Now tht incident_notional_cost is numeric, let us quickly calculate summary statistics for each animal group.
animal_rescue %>%
# group by animal_group_parent
group_by(animal_group_parent) %>%
# filter resulting data, so each group has at least 6 observations
filter(n()>6) %>%
# summarise() will collapse all values into 3 values: the mean, median, and count
# we use na.rm=TRUE to make sure we remove any NAs, or cases where we do not have the incident cos
summarise(mean_incident_cost = mean (incident_notional_cost, na.rm=TRUE),
median_incident_cost = median (incident_notional_cost, na.rm=TRUE),
sd_incident_cost = sd (incident_notional_cost, na.rm=TRUE),
min_incident_cost = min (incident_notional_cost, na.rm=TRUE),
max_incident_cost = max (incident_notional_cost, na.rm=TRUE),
count = n()) %>%
# sort the resulting data in descending order. You choose whether to sort by count or mean cost.
arrange(desc(mean_incident_cost))
## # A tibble: 16 × 7
## animal_group_parent mean_incident_co… median_incident_… sd_incident_cost
## <chr> <dbl> <dbl> <dbl>
## 1 Horse 740. 596 541.
## 2 Cow 599. 436 451.
## 3 Unknown - Wild Animal 416. 333 322.
## 4 Deer 415. 333 282.
## 5 Unknown - Heavy Livesto… 374. 260 263.
## 6 Fox 374. 328 205.
## 7 Snake 356. 339 105.
## 8 Dog 347. 298 168.
## 9 Bird 344. 328 134.
## 10 Cat 344. 326 160.
## 11 Unknown - Domestic Anim… 326. 295 116.
## 12 cat 324. 290 94.1
## 13 Hamster 315. 290 95.0
## 14 Squirrel 314. 326 56.7
## 15 Ferret 309. 333 39.4
## 16 Rabbit 309. 326 32.2
## # … with 3 more variables: min_incident_cost <dbl>, max_incident_cost <dbl>,
## # count <int>
Except for squirrel,ferret and rabbit, median incident costs are much lower than the mean incident costs. This indicates that the distribution of the incident costs is generally positively skewed. The minimum of incident cost of dogs is zero while it is 255 or 260 in other animals’ group. So this is an outlier.
Finally, let us plot a few plots that show the distribution of incident_cost for each animal group.
# base_plot
base_plot <- animal_rescue %>%
group_by(animal_group_parent) %>%
filter(n()>6) %>%
ggplot(aes(x=incident_notional_cost))+
facet_wrap(~animal_group_parent, scales = "free")+
theme_bw()
base_plot + geom_histogram()

base_plot + geom_density()

base_plot + geom_boxplot()

base_plot + stat_ecdf(geom = "step", pad = FALSE) +
scale_y_continuous(labels = scales::percent)
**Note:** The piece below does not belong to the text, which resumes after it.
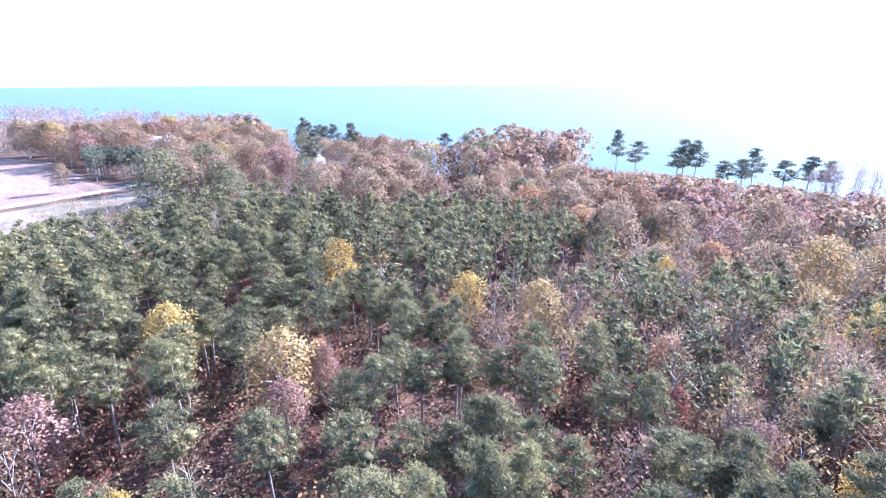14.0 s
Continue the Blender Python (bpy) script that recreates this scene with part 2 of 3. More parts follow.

- I think the boxplot best communicates the variability of the incident cost of different animal groups.
- The graph shows that horses are the most expensive to rescue, with a range between 250-1000. This indicates that the time rounded up to the nearest hour spent by Pump, Aerial and FRU appliances at the incident of horse are the longest generally.
- Based on median incident cost, the cheapest to rescue is heavy livestock animals.
- Cats are the most common animal to rescue with over three thousand incidents while cows are the least common animal to rescue with only eight incidents.